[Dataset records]
━━━━━━

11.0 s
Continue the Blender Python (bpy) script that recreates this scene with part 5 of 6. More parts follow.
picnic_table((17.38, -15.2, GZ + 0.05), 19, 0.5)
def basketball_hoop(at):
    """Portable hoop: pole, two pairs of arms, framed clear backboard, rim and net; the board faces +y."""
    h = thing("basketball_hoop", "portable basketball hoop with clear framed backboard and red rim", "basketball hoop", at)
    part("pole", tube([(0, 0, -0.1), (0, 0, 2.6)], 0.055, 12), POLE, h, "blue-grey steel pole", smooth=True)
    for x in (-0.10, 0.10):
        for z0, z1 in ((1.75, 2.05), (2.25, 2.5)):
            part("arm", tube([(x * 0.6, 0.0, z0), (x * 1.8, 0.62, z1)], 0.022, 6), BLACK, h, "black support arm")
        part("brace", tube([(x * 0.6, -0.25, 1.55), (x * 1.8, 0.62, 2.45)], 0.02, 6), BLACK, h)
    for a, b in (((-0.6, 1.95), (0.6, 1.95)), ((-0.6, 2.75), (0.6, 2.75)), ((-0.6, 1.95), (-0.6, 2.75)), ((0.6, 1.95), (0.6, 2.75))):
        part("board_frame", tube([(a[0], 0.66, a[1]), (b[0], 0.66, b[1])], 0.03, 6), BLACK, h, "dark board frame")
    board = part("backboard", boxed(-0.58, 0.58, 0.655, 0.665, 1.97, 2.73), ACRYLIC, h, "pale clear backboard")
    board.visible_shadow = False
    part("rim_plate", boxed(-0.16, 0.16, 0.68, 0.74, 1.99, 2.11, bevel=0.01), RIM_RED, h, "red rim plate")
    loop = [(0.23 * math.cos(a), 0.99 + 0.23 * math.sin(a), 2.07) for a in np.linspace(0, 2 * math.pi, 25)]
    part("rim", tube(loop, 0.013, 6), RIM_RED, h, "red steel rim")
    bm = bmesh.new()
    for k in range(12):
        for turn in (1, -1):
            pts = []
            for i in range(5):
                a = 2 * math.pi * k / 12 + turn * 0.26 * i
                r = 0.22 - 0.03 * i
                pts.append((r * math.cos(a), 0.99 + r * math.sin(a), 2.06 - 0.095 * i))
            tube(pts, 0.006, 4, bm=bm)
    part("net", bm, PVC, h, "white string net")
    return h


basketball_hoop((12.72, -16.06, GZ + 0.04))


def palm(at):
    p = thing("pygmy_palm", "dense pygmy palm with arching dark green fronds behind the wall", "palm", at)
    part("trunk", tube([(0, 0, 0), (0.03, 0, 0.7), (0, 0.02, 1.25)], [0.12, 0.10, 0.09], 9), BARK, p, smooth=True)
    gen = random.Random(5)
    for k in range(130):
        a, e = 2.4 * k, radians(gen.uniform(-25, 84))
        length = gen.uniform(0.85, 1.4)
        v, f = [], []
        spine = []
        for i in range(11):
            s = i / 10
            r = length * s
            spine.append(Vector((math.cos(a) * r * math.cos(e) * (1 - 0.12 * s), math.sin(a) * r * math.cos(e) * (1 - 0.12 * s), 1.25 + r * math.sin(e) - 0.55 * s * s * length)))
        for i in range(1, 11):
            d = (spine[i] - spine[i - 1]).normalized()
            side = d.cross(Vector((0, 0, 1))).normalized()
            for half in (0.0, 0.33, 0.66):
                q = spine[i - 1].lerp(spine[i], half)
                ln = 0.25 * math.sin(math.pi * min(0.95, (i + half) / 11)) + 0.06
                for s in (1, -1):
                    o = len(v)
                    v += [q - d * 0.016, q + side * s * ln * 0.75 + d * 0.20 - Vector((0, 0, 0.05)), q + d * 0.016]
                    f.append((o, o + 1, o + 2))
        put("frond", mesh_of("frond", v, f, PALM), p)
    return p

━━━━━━

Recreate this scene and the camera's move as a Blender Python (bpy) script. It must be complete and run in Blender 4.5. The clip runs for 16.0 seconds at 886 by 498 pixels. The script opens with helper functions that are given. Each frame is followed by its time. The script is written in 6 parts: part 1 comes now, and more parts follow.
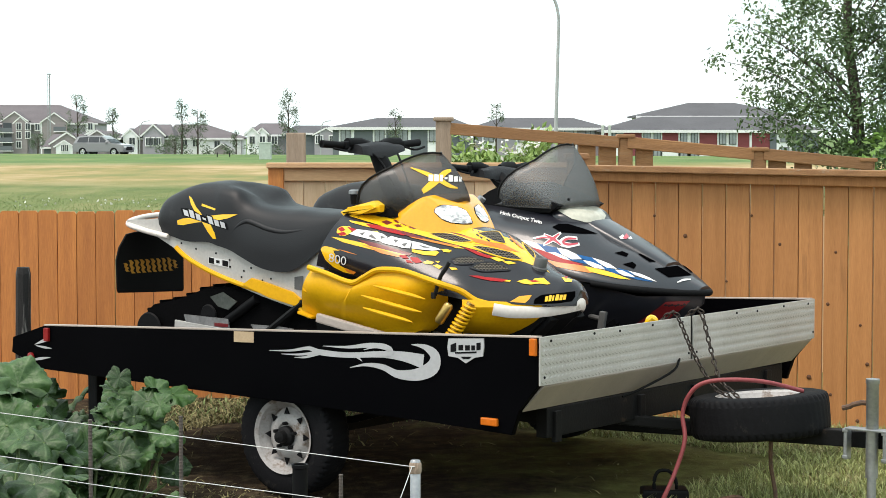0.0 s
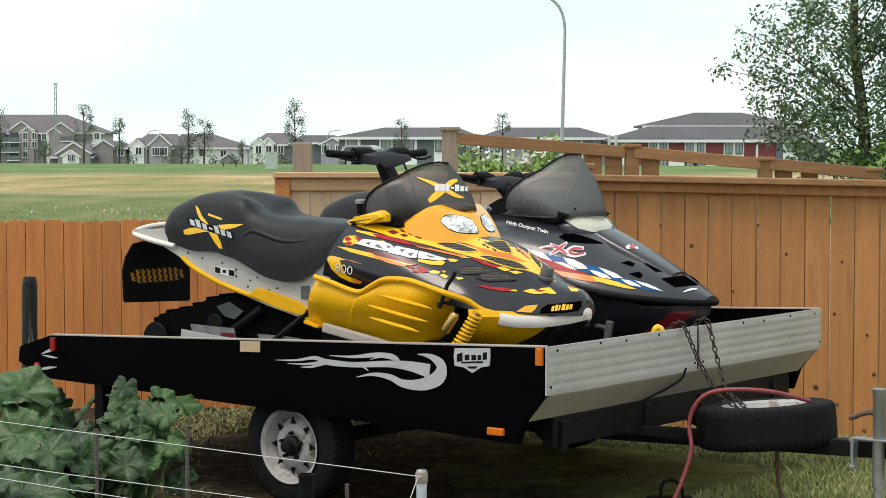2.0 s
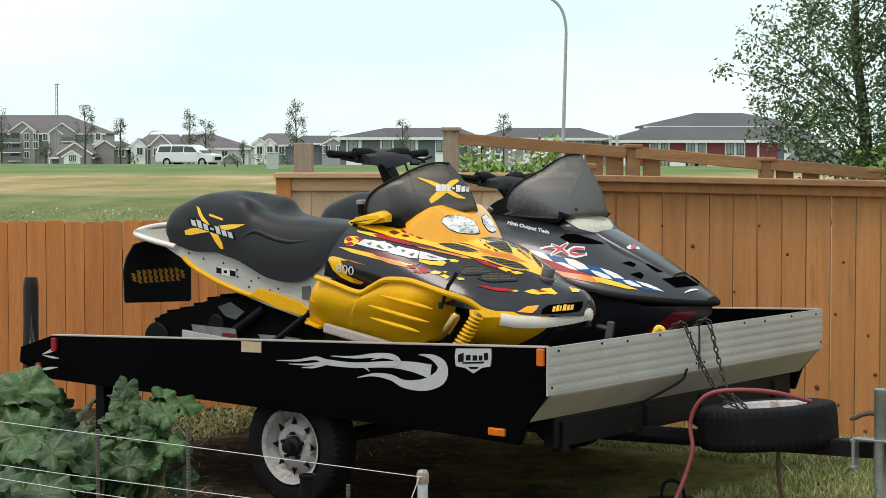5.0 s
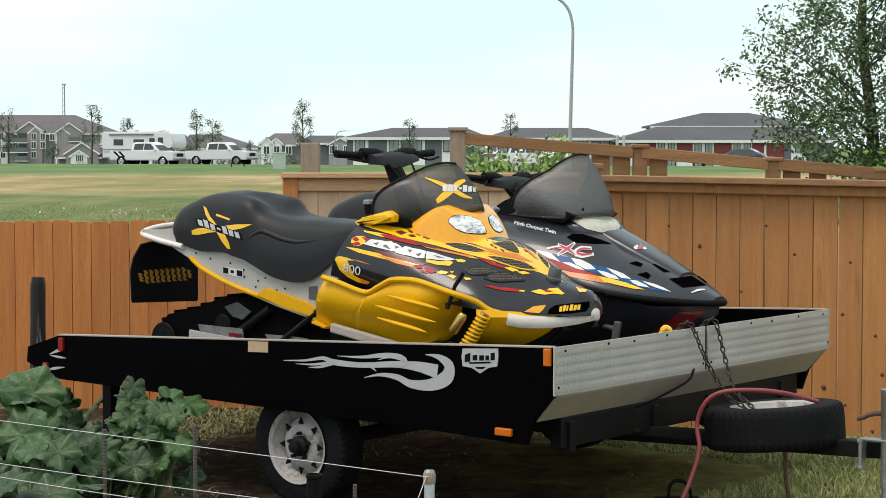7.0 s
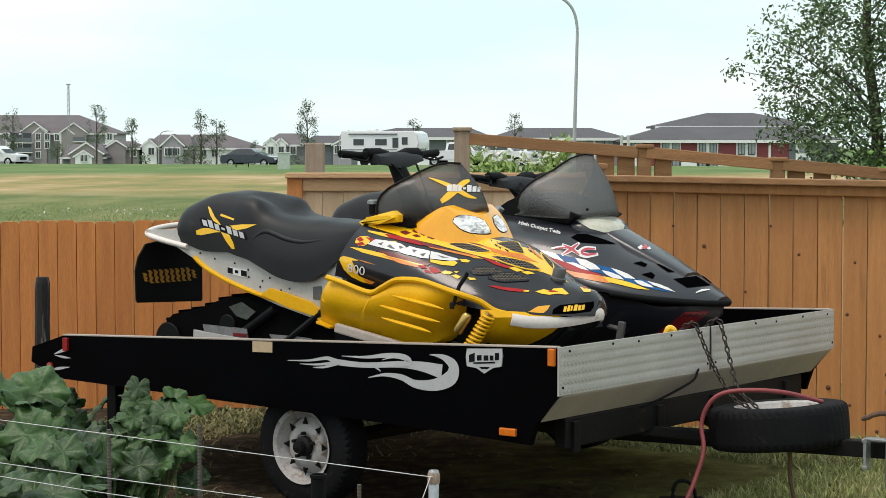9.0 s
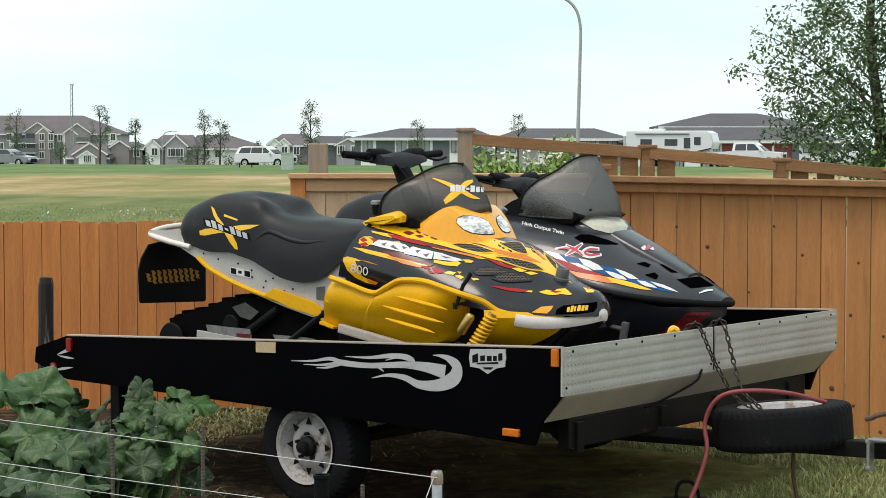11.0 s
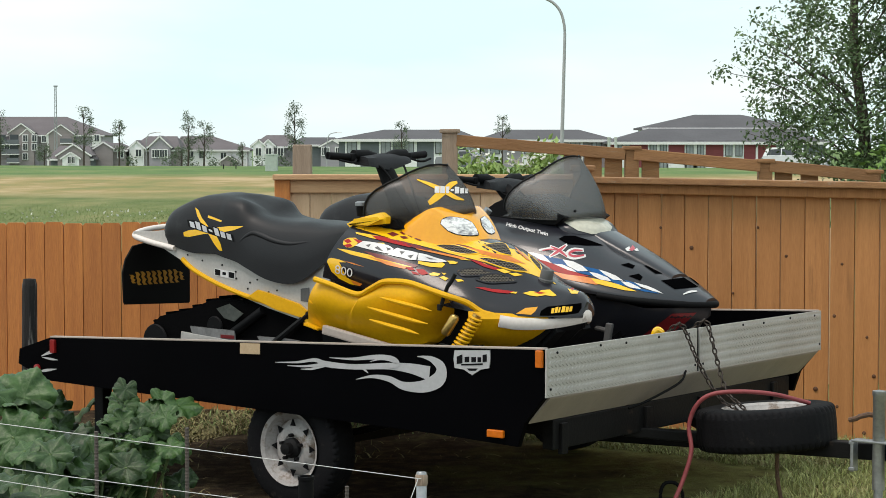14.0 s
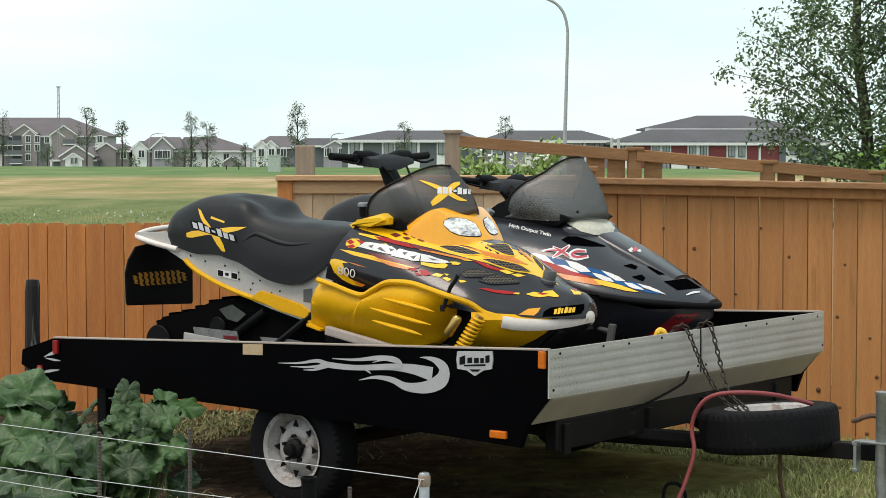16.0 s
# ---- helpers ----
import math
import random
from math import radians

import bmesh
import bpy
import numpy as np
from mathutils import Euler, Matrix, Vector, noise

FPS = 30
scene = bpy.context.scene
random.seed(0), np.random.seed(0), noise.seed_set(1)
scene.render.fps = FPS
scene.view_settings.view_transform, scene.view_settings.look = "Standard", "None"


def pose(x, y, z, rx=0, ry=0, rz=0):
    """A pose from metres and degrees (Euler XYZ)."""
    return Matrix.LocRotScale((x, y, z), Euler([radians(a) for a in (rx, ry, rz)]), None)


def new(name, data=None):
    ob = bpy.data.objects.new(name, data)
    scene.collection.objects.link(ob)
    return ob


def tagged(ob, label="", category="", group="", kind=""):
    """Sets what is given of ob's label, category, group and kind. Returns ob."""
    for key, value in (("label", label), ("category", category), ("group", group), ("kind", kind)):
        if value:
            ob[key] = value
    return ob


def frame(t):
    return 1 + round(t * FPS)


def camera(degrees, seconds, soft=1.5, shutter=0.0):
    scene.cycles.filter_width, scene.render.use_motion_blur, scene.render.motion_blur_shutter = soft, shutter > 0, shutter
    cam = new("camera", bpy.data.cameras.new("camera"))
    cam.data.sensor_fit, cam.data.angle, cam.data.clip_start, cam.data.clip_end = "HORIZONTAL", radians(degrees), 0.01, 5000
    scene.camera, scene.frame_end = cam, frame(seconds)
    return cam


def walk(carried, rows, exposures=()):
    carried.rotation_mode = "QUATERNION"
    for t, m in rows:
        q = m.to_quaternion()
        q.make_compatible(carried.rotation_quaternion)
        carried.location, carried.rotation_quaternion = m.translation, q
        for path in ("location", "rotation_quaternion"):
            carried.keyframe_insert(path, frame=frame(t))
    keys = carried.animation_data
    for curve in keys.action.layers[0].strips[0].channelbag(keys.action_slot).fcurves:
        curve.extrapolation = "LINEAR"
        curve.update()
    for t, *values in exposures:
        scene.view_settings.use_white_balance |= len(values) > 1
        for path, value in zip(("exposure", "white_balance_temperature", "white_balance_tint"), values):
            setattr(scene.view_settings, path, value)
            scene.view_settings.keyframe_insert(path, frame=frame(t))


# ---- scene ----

━━━━━━

Search the material above for "from". Pull out each line where it shows up.

Exercise response:
from math import radians
from mathutils import Euler, Matrix, Vector, noise
    """A pose from metres and degrees (Euler XYZ)."""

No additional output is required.